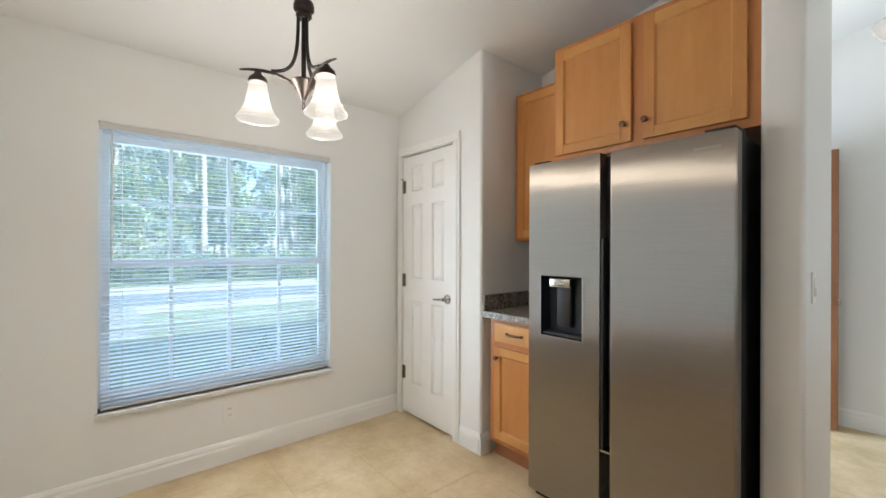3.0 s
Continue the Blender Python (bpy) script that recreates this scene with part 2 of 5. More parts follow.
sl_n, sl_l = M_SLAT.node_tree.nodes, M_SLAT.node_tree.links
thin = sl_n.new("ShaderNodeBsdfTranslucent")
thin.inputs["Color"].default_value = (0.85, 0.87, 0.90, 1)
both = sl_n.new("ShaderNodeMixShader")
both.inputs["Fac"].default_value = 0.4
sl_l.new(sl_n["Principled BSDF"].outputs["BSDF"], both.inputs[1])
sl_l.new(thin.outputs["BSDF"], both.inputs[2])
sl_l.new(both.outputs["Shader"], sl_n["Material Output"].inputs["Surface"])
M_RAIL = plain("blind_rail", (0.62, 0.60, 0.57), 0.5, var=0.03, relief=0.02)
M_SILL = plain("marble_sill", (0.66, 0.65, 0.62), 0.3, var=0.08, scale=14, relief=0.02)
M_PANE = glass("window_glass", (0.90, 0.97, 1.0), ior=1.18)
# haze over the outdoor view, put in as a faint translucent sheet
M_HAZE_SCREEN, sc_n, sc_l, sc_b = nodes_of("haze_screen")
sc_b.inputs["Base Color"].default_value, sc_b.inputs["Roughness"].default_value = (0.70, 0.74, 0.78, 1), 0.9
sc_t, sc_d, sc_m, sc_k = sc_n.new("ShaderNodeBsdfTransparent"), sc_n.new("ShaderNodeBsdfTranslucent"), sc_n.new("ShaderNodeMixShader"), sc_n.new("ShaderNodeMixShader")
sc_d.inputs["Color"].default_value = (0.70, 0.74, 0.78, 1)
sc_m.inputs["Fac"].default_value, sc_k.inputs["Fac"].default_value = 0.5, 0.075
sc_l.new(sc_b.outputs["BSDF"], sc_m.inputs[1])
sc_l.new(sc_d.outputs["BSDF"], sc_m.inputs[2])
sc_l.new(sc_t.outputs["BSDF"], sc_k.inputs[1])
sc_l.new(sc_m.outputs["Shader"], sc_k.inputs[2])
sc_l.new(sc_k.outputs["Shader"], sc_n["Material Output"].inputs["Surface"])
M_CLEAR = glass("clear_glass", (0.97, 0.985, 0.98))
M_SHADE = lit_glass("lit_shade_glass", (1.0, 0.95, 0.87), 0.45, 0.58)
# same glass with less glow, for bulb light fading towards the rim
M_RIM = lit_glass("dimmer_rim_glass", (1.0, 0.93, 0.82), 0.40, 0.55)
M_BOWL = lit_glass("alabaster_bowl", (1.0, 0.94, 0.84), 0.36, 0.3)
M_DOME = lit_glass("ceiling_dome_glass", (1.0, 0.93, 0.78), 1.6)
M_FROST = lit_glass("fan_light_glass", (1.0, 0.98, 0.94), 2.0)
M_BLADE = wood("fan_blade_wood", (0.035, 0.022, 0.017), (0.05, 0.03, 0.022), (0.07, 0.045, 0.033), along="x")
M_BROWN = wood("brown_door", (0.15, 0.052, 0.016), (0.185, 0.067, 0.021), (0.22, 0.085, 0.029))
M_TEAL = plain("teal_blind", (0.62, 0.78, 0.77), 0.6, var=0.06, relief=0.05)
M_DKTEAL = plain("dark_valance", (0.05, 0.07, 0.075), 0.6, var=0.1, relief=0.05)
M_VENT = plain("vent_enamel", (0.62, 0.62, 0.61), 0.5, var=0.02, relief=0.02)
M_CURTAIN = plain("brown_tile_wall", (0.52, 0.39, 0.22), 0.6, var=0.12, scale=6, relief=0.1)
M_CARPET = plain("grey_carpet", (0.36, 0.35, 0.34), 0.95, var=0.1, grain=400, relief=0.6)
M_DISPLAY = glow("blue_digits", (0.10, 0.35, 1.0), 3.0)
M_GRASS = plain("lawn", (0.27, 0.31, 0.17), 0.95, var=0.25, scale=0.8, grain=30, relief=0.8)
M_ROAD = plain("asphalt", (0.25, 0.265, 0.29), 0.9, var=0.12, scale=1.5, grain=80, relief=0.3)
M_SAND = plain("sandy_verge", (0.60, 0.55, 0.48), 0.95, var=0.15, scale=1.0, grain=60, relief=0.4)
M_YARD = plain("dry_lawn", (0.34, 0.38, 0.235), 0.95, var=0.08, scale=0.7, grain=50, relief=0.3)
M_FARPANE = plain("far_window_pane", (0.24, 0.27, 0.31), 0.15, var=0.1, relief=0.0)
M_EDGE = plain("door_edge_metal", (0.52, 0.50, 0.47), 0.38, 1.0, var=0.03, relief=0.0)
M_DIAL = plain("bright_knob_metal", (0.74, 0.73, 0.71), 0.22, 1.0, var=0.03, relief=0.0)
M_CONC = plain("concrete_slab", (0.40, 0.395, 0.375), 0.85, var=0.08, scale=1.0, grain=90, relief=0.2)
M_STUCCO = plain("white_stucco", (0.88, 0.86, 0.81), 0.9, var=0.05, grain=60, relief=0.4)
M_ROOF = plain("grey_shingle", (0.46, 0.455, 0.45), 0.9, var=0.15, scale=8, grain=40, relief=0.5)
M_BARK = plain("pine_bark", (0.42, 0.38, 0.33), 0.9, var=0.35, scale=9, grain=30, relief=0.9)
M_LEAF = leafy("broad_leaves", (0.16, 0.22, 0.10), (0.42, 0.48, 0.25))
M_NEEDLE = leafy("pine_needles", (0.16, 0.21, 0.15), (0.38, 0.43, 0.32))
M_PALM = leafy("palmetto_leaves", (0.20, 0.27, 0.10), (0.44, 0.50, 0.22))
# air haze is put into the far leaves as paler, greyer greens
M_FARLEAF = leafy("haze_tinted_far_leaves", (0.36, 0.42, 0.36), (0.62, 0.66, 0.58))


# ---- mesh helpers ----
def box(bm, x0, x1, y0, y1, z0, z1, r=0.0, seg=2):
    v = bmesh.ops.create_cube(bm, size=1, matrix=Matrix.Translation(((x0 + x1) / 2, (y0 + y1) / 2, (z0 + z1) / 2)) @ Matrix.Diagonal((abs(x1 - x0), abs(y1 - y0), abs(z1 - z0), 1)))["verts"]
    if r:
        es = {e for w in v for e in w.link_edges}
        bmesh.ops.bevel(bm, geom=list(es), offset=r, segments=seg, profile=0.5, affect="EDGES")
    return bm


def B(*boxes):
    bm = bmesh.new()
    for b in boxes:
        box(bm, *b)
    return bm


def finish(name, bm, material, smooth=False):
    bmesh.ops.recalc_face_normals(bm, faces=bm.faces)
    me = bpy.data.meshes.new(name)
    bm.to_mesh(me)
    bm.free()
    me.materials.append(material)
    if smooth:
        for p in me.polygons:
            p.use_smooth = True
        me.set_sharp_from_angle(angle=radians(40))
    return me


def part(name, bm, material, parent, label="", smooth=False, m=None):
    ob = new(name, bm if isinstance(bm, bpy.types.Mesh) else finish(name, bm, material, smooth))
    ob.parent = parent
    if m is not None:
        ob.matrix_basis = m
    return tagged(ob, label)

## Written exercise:
Which lines contain the word "part"? Copy each one.

## Solution for this task:
Continue the Blender Python (bpy) script that recreates this scene with part 2 of 5. More parts follow.
def part(name, bm, material, parent, label="", smooth=False, m=None):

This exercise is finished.